### Your goal
Look through the material below for "link". Copy every line that contains it.

### Source excerpt
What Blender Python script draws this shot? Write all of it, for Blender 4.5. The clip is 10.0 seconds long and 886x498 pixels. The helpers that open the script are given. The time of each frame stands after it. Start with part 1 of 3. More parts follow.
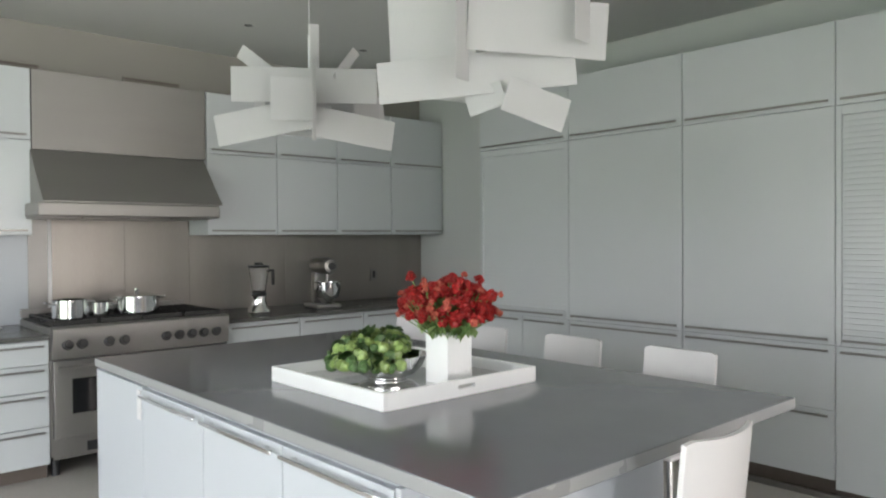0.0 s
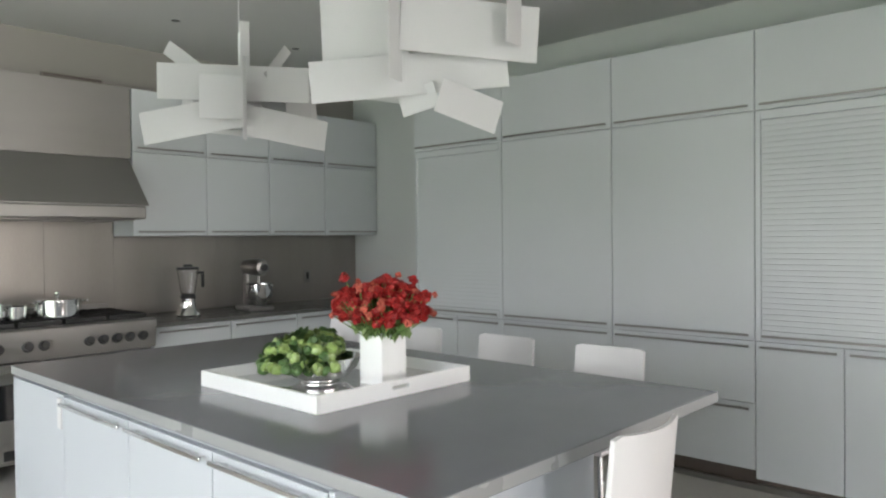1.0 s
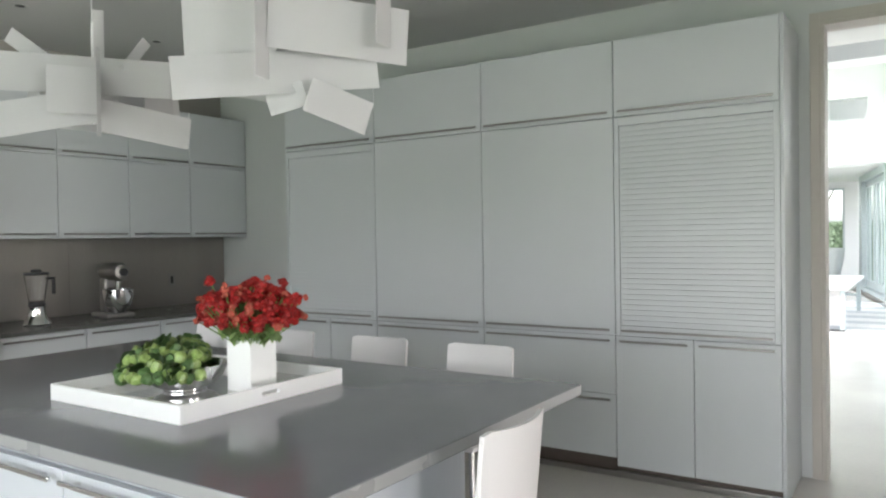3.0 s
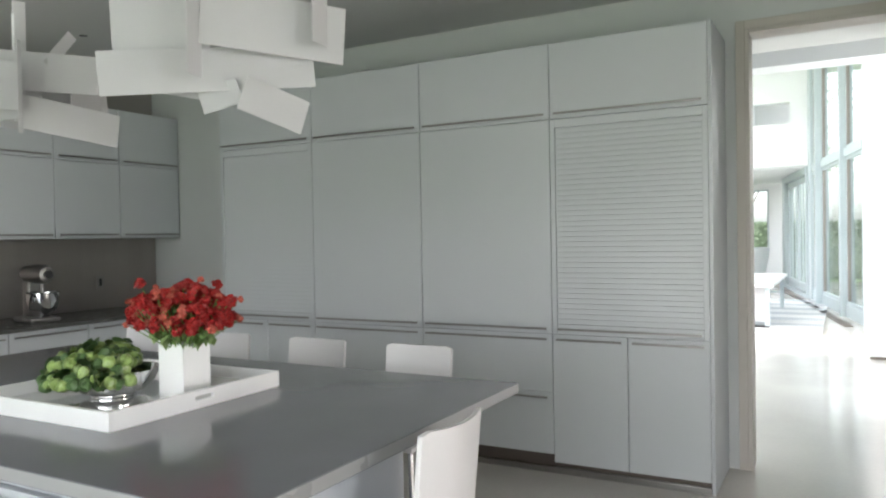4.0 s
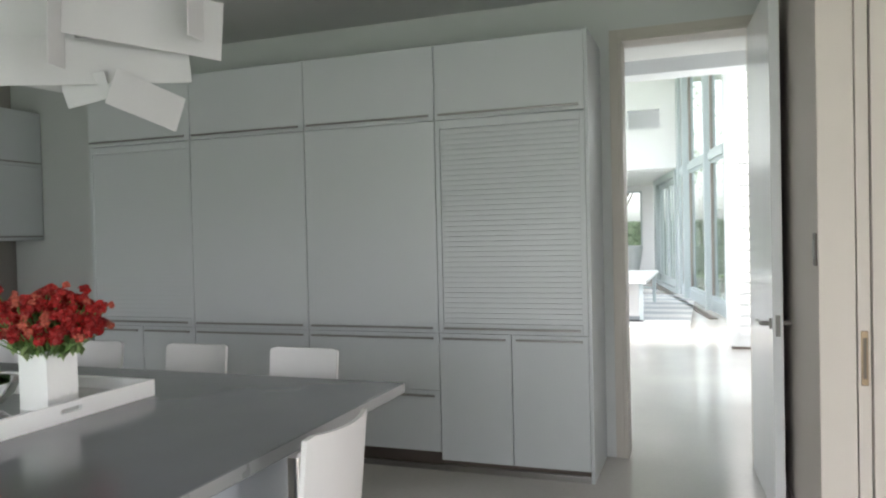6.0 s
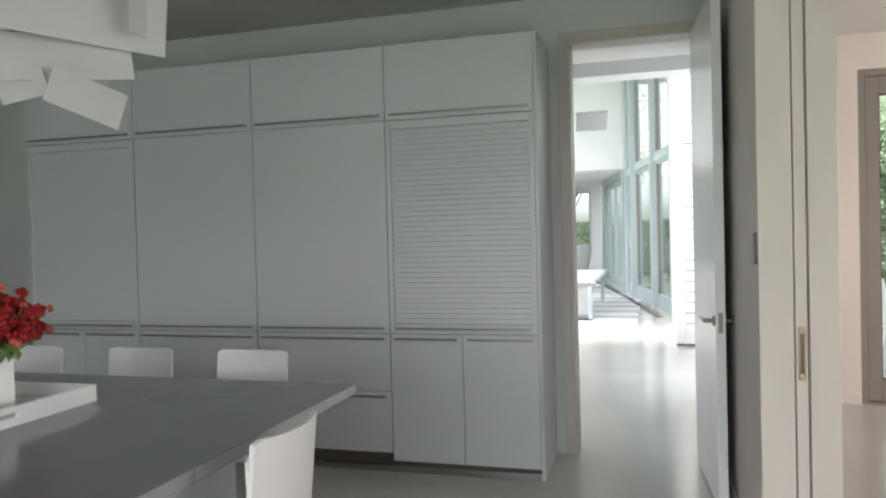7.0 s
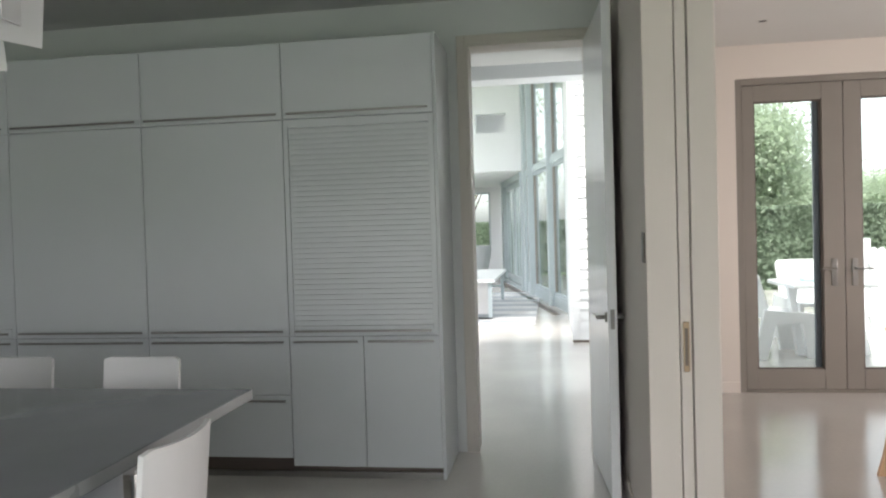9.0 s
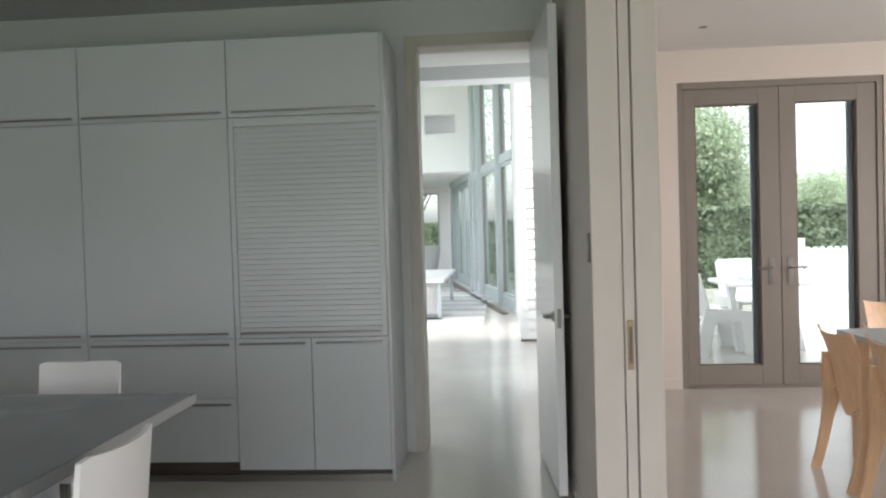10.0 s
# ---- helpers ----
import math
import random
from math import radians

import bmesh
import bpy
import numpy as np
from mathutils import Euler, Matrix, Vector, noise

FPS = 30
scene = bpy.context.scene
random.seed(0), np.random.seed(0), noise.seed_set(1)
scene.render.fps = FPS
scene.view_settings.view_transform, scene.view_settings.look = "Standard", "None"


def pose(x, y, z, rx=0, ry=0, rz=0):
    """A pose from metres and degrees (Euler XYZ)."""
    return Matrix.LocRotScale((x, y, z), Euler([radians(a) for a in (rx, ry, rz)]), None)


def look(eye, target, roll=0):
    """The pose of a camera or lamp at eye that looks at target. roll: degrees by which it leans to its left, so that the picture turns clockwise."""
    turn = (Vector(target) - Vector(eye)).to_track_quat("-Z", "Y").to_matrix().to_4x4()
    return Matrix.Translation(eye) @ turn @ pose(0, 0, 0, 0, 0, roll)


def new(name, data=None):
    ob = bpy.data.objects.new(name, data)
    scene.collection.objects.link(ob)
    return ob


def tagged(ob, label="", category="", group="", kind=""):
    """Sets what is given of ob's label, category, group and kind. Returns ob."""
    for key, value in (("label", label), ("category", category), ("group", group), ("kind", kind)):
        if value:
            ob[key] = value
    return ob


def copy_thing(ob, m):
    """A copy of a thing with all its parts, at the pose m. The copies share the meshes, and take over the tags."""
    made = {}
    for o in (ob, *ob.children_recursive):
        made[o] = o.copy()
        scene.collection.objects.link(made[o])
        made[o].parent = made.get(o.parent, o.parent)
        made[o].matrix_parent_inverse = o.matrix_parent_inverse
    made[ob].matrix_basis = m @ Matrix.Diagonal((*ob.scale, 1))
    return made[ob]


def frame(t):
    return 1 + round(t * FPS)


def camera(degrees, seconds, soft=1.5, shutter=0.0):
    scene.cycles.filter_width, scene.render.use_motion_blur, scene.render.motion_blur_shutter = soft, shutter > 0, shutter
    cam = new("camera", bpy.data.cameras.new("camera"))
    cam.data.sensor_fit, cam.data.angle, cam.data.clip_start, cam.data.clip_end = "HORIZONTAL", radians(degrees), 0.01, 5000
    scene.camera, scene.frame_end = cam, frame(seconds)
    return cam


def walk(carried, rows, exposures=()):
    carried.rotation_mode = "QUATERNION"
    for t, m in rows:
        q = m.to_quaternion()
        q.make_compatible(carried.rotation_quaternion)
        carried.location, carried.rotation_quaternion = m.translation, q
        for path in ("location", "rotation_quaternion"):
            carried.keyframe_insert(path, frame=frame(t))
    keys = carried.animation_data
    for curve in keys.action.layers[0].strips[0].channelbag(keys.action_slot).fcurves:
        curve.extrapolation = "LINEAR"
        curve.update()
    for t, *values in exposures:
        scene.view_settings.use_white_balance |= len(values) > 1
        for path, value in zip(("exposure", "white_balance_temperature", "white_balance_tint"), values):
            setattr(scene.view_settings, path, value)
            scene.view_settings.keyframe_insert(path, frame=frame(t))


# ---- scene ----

### Task response
    scene.collection.objects.link(ob)
        scene.collection.objects.link(made[o])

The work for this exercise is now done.